Saturday, June 30, 2012

Obnoxious, Suspected and Unpopular


By Julie Rahm               
The Second Continental Congress convened on May 10, 1776 in Philadelphia. The members formed three committees. The first committee was to write the Articles of Confederation. These articles were to structure how the States were going to be organized once independence from Great Brittan was achieved.
The second committee formed was intended to draft a treaty proposal with France. Members realized George Washington’s Continental Army could not defeat the British without the help of France. Know your history? Yes, were it not for the French, our country would not exist.
The third committee formed was one intended to draft the Declaration of Independence. There were five members on this committee. They were Thomas Jefferson, John Adams, Ben Franklin, Robert Livingston and Roger Sherman. Jefferson was the chairman of the committee since he got the most votes. John Adams got the second most votes.
Committee member Roger Sherman represented the great state of Connecticut. He was a cobbler by trade and repaired shoes! Sherman was an avid reader. His political career started when he was elected as a Justice of the Peace. Roger Sherman signature is on the four most import documents ever written. He signed the Continental Association of 1774, The Declaration of Independence, the Articles of Confederation and the Federal Constitution. Jefferson said of Sherman, “He never said a foolish thing in his life.” That is quite a compliment from Jefferson. Connecticut residents can be proud that Sherman is one of their own. (Roger Sherman also had fifteen children!)
Robert Livingston represented the great state of New York. He was educated at the King’s College now Columbia University. He was a lawyer who became politically active during the Stamp Act Revolt. He was a member of the Sons of Liberty and was the first Secretary of State. He also negotiated the Louisiana Purchase with France. Interestingly, Livingston never signed the Declaration of Independence. Although he worked on the document, he had returned to New York on government business when the official signing took place. Livingston was chosen to administer the oath of office to our first president George Washington; not an accidental choice and a huge honor.

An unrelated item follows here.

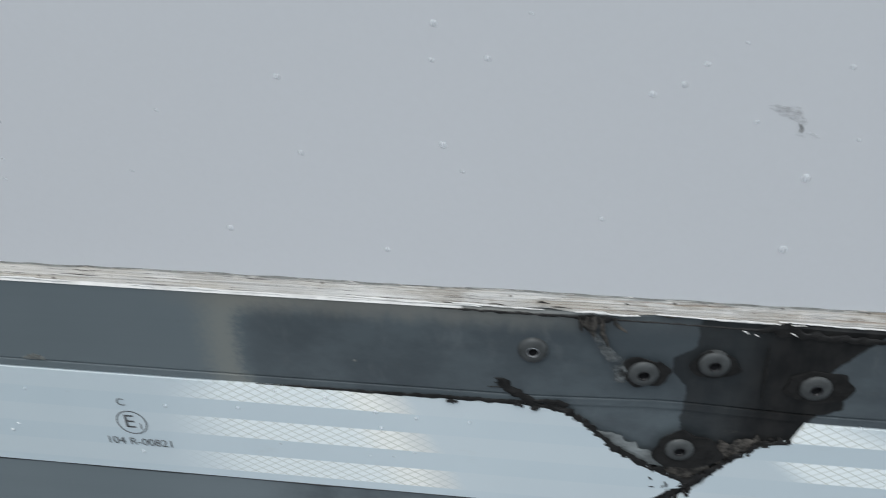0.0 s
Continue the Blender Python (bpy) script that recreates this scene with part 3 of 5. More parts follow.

The other three committee members: Jefferson, Franklin and Adams are well known. What is largely unknown is that Jefferson, at first, refused to write the Declaration of Independence. Jefferson and Adams argued. Neither man wanted to write the document. Adams, from Massachusetts, argued, “A Virginian should be at the head of this business. You can write ten times better than I.” And lastly Adams confessed, “I am obnoxious, suspected and unpopular, you are otherwise.” Thankfully, Jefferson lost the argument, conceded and wrote the first drafts of the Declaration. Jefferson’s words set the framework for the country we have today. Had Jefferson won the argument and Adams, a Federalist, wrote the Declaration, our county would be very different today. Now you know! Enjoy your Independence Day and be thankful to those who made it possible.